**Provided material:**
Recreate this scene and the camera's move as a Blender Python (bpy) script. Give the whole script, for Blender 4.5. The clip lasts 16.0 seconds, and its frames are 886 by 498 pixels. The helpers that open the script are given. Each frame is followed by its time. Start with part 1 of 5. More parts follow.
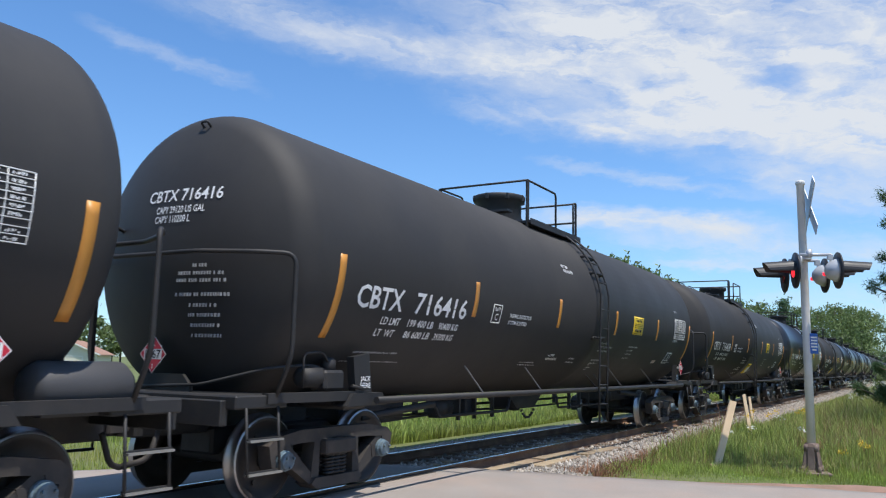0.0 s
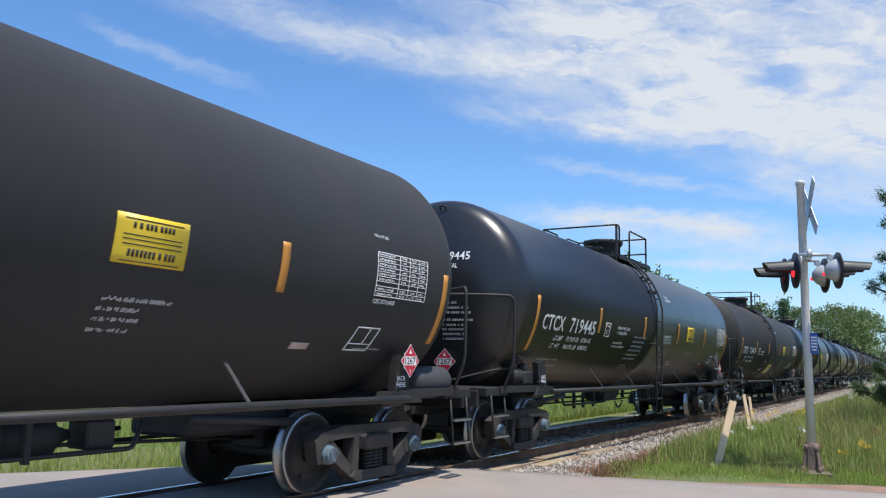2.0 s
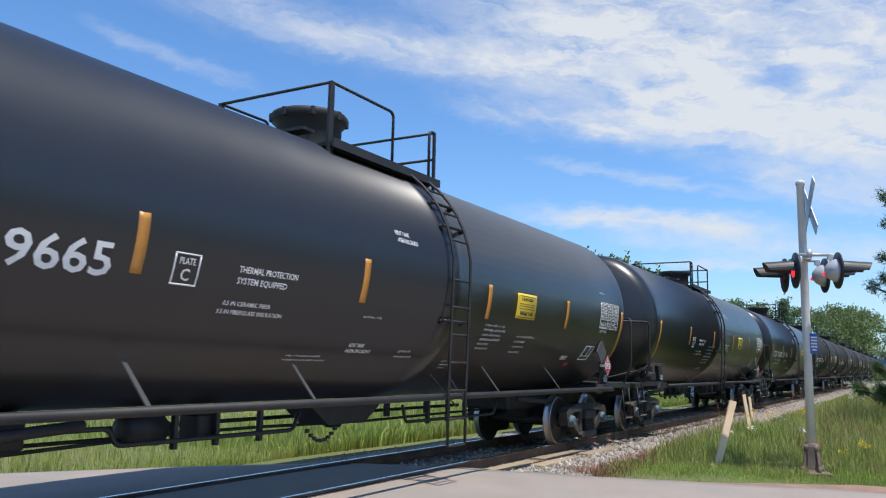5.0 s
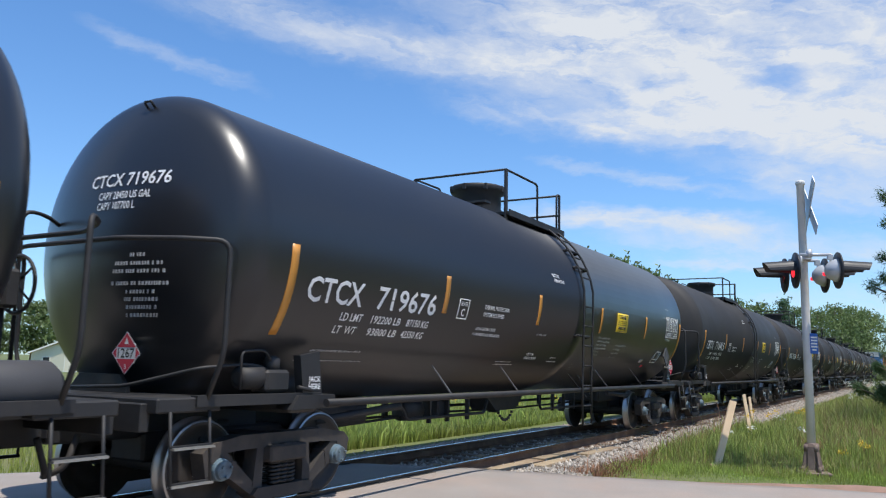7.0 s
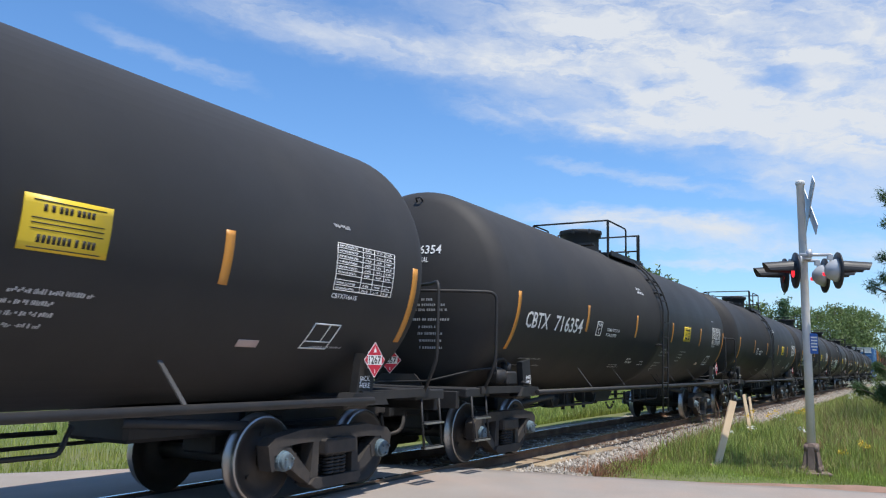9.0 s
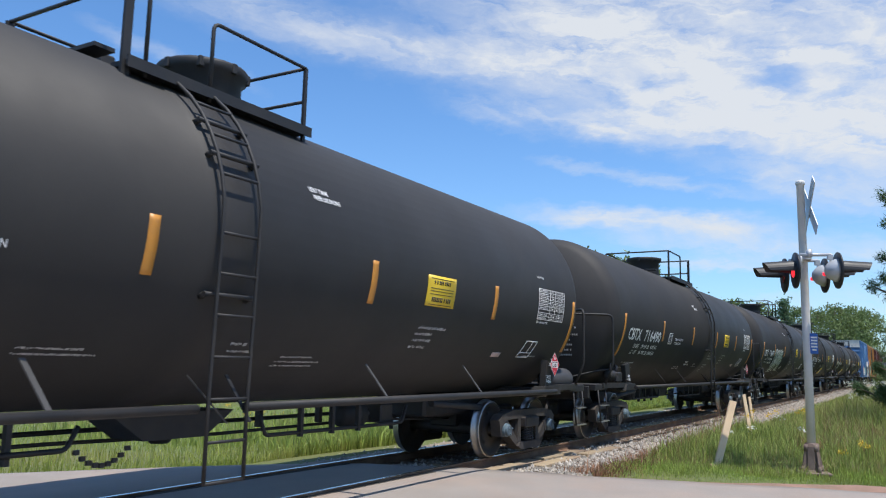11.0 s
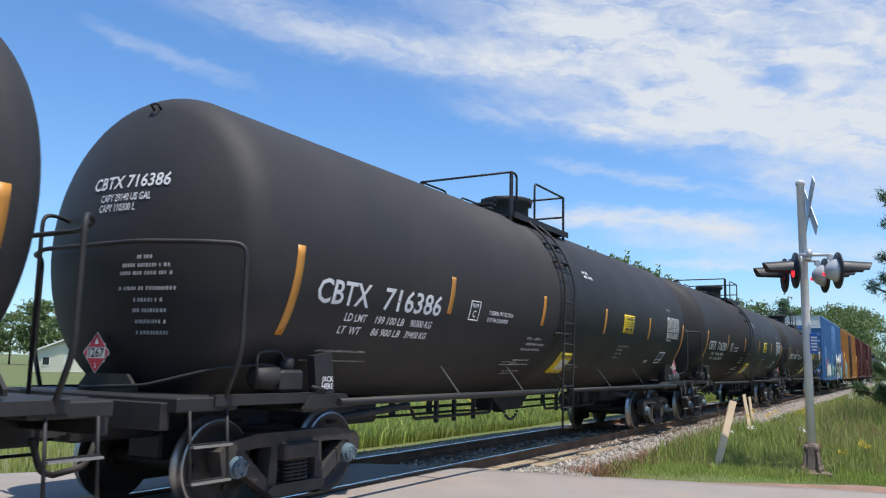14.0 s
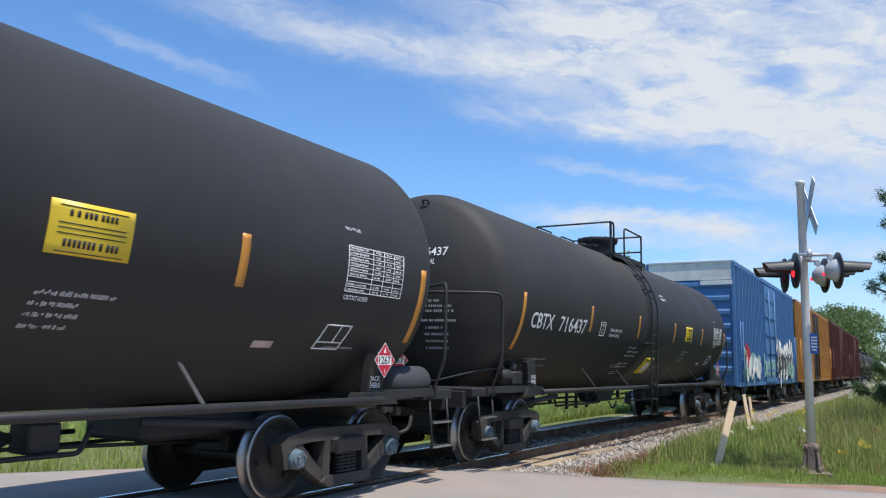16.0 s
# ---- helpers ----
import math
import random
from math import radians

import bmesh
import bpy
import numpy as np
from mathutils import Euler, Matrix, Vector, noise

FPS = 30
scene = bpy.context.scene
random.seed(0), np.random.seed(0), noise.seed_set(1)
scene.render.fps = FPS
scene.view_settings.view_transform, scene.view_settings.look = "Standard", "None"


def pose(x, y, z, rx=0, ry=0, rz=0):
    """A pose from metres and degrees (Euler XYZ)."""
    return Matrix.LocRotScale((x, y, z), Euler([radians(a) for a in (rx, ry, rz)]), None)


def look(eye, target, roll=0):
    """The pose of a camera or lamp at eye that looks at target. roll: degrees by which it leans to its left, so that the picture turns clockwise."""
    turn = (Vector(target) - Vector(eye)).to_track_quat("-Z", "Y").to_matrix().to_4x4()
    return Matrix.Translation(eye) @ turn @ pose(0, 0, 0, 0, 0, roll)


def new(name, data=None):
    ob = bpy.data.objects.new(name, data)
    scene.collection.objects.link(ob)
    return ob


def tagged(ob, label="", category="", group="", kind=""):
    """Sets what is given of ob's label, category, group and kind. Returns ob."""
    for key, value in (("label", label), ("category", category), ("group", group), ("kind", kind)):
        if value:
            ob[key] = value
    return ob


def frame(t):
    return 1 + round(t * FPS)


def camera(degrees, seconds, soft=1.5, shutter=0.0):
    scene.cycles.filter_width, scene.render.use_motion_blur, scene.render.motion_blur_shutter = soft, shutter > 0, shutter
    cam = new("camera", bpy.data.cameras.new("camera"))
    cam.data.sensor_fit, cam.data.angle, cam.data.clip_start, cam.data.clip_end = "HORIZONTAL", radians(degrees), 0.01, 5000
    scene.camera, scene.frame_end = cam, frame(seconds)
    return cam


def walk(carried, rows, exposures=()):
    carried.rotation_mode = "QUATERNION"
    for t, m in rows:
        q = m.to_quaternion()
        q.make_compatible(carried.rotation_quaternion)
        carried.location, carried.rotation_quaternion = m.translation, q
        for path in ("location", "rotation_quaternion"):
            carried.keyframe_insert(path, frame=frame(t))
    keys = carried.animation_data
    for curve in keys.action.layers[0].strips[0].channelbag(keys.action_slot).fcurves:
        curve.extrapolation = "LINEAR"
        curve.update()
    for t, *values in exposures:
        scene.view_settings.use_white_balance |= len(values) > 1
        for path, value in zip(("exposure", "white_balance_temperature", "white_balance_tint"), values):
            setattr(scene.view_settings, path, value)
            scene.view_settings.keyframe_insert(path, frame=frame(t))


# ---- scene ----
EXPOSURE = 0.07
SKY_TINT = (0.62, 0.94, 1.22, 1.0)
CLOUD = (4.75, 5.0, 5.35, 1.0)
# The eye stands on the crossing road beside a straight track along x; rail tops at z = 0.
EYE = Vector((0.0, -6.838, 1.510))
YAW, PITCH, ROLL = radians(30.592), radians(8.212), 1.256
cam = camera(58.49, 16.0, soft=1.15, shutter=0.03)
AIM = EYE + Vector((math.cos(YAW) * math.cos(PITCH), math.sin(YAW) * math.cos(PITCH), math.sin(PITCH)))
walk(cam, [(0.0, look(EYE, AIM, ROLL)), (16.0, look(EYE, AIM, ROLL))], exposures=[(0.0, EXPOSURE), (16.0, EXPOSURE)])

# ---- world and sun ----
SUN_WAY = Vector((-0.10, -0.29, 0.90)).normalized()
SUN_POWER, SKY_POWER = 4.8, 0.15
lamp = bpy.data.lights.new("sun", "SUN")
lamp.energy, lamp.angle, lamp.color = SUN_POWER, radians(0.55), (1.0, 0.95, 0.88)
sun = new("sun", lamp)
sun.matrix_world = look(SUN_WAY * 200, (0, 0, 0))

world = bpy.data.worlds.new("sky")
scene.world = world
world.use_nodes = True


class Net:
    """Short hand for wiring node trees."""

    def __init__(self, tree):
        self.tree = tree
        tree.nodes.clear()

    def node(self, kind, **values):
        n = self.tree.nodes.new(kind)
        for key, value in values.items():
            if key in ("op", "operation"):
                n.operation = value
            elif key == "blend":
                n.blend_type = value
        return n

    def put(self, socket, value):
        if isinstance(value, bpy.types.NodeSocket):
            self.tree.links.new(value, socket)
        else:
            socket.default_value = value

    def math(self, op, a, b=0.0, clamp=False):
        n = self.tree.nodes.new("ShaderNodeMath")
        n.operation, n.use_clamp = op, clamp
        self.put(n.inputs[0], a)
        self.put(n.inputs[1], b)
        return n.outputs[0]

    def mix(self, fac, a, b, blend="MIX"):
        n = self.tree.nodes.new("ShaderNodeMix")
        n.data_type, n.blend_type = "RGBA", blend
        self.put(n.inputs[0], fac)
        self.put(n.inputs[6], a)
        self.put(n.inputs[7], b)
        return n.outputs[2]

    def noise(self, vector, scale, detail=4.0, rough=0.55, distortion=0.0):
        n = self.tree.nodes.new("ShaderNodeTexNoise")
        if vector is not None:
            self.put(n.inputs["Vector"], vector)
        n.inputs["Scale"].default_value = scale
        n.inputs["Detail"].default_value = detail
        n.inputs["Roughness"].default_value = rough
        n.inputs["Distortion"].default_value = distortion
        return n.outputs["Fac"]

    def ramp(self, fac, stops):
        n = self.tree.nodes.new("ShaderNodeValToRGB")
        els = n.color_ramp.elements
        while len(els) < len(stops):
            els.new(0.5)
        for e, (pos, col) in zip(els, stops):
            e.position, e.color = pos, (*col, 1.0) if len(col) == 3 else col
        self.put(n.inputs[0], fac)
        return n.outputs["Color"]

    def xyz(self, x, y, z):
        n = self.tree.nodes.new("ShaderNodeCombineXYZ")
        for s, v in zip(n.inputs, (x, y, z)):
            self.put(s, v)
        return n.outputs[0]


def build_sky():
    net = Net(world.node_tree)
    sky = net.node("ShaderNodeTexSky")
    sky.sky_type, sky.sun_disc = "NISHITA", False
    sky.sun_elevation, sky.sun_rotation = math.asin(SUN_WAY.z), math.atan2(SUN_WAY.x, SUN_WAY.y)
    sky.air_density, sky.dust_density, sky.ozone_density = 1.0, 0.3, 2.5
    way = net.node("ShaderNodeTexCoord").outputs["Generated"]
    split = net.node("ShaderNodeSeparateXYZ")
    net.put(split.inputs[0], way)
    x, y, z = split.outputs
    deg = 57.2958
    az = net.math("MULTIPLY", net.math("ARCTAN2", y, x), deg)
    el = net.math("MULTIPLY", net.math("ARCSINE", z), deg)
    # wind-drawn warp of the cloud bands
    flat = net.xyz(net.math("MULTIPLY", az, 0.05), net.math("MULTIPLY", el, 0.12), 0.0)
    w1 = net.math("MULTIPLY", net.math("SUBTRACT", net.noise(flat, 3.0, 6.0, 0.6), 0.5), 5.0)
    w2 = net.math("MULTIPLY", net.math("SUBTRACT", net.noise(flat, 9.0, 6.0, 0.6), 0.5), 2.2)
    az2 = net.math("ADD", az, w1)
    el2 = net.math("ADD", net.math("ADD", el, net.math("MULTIPLY", w2, 0.9)), net.math("MULTIPLY", w1, 0.25))
    # cirrus bands: azimuth and elevation of both ends, half width (degrees), weight
    bands = [
        (49.9, 24.6, 22.6, 20.6, 1.30, 0.75), (30.3, 24.0, -6.0, 15.0, 3.0, 0.85), (26.0, 26.5, -8.0, 20.0, 4.0, 0.95),
        (18.4, 19.0, -4.0, 13.0, 2.2, 0.85), (29.3, 18.4, 12.6, 16.1, 0.9, 0.75), (10.7, 14.0, -2.0, 9.6, 1.3, 0.6),
        (23.4, 14.6, 8.6, 11.7, 0.4, 0.45), (25.0, 10.9, 7.2, 9.5, 0.8, 0.85), (17.7, 9.0, -2.0, 7.2, 1.1, 0.7),
        (15.4, 7.3, 8.8, 6.9, 0.4, 0.5), (56.0, 21.4, 44.4, 18.9, 0.5, 0.30), (14.7, 3.6, -3.0, 4.6, 1.6, 0.45),
        (8.7, 19.8, 5.1, 18.9, 0.8, -1.0), (52.0, 33.0, -5.0, 31.0, 4.5, 0.8),
    ]
    total = None
    for a0, e0, a1, e1, half, weight in bands:
        ca, ce, dx, dy = (a0 + a1) / 2, (e0 + e1) / 2, (a1 - a0) / 2, (e1 - e0) / 2
        long = math.hypot(dx, dy)
        ux, uy = dx / long, dy / long
        px, py = net.math("SUBTRACT", az2, ca), net.math("SUBTRACT", el2, ce)
        along = net.math("ADD", net.math("MULTIPLY", px, ux / long), net.math("MULTIPLY", py, uy / long))
        across = net.math("ADD", net.math("MULTIPLY", px, -uy / half), net.math("MULTIPLY", py, ux / half))
        r2 = net.math("ADD", net.math("POWER", net.math("ABSOLUTE", along), 4.0), net.math("POWER", net.math("ABSOLUTE", across), 2.0))
        bell = net.math("MULTIPLY", net.math("POWER", 2.71828, net.math("MULTIPLY", r2, -1.0)), weight)
        total = bell if total is None else net.math("ADD", total, bell)
    # loose cirrus in the rest of the sky, outside the bands
    high = net.math("MULTIPLY", net.math("SUBTRACT", net.noise(way, 2.2, 7.0, 0.6, 0.6), 0.50), 3.0, clamp=True)
    away = net.math("GREATER_THAN", net.math("ABSOLUTE", net.math("SUBTRACT", az, 28.0)), 42.0)
    total = net.math("ADD", total, net.math("MULTIPLY", high, away))
    # streaks that fall gently with the wind, and softer puffs
    fibre = net.noise(net.xyz(net.math("MULTIPLY", az2, 0.055), net.math("SUBTRACT", net.math("MULTIPLY", el2, 0.20), net.math("MULTIPLY", az2, 0.030)), 0.0), 3.0, 8.0, 0.60, 0.8)
    puffs = net.noise(net.xyz(net.math("MULTIPLY", az, 0.10), net.math("SUBTRACT", net.math("MULTIPLY", el, 0.22), net.math("MULTIPLY", az, 0.02)), 4.0), 2.2, 6.0, 0.58, 0.3)
    fibre = net.math("MULTIPLY", net.math("SUBTRACT", net.math("ADD", net.math("MULTIPLY", fibre, 0.6), net.math("MULTIPLY", puffs, 0.4)), 0.36), 3.3, clamp=True)
    cover = net.math("MULTIPLY", total, net.math("ADD", net.math("MULTIPLY", fibre, 0.95), 0.26), clamp=True)
    cover = net.math("MULTIPLY", net.math("POWER", cover, 0.9), 0.97)
    haze = net.math("MULTIPLY", net.math("POWER", 2.71828, net.math("MULTIPLY", net.math("ABSOLUTE", el), -0.14)), 0.36)
    cover = net.math("MAXIMUM", cover, haze)
    tint = net.mix(1.0, sky.outputs[0], SKY_TINT, "MULTIPLY")
    colour = net.mix(cover, tint, CLOUD)
    back = net.node("ShaderNodeBackground")
    net.put(back.inputs["Color"], colour)
    back.inputs["Strength"].default_value = SKY_POWER
    net.put(net.node("ShaderNodeOutputWorld").inputs["Surface"], back.outputs[0])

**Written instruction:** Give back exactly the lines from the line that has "scene.view_settings.use_white_balance |= len(values)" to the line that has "scene.view_settings.keyframe_insert(path, frame=frame(t))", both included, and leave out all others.

**Written solution:**
        scene.view_settings.use_white_balance |= len(values) > 1
        for path, value in zip(("exposure", "white_balance_temperature", "white_balance_tint"), values):
            setattr(scene.view_settings, path, value)
            scene.view_settings.keyframe_insert(path, frame=frame(t))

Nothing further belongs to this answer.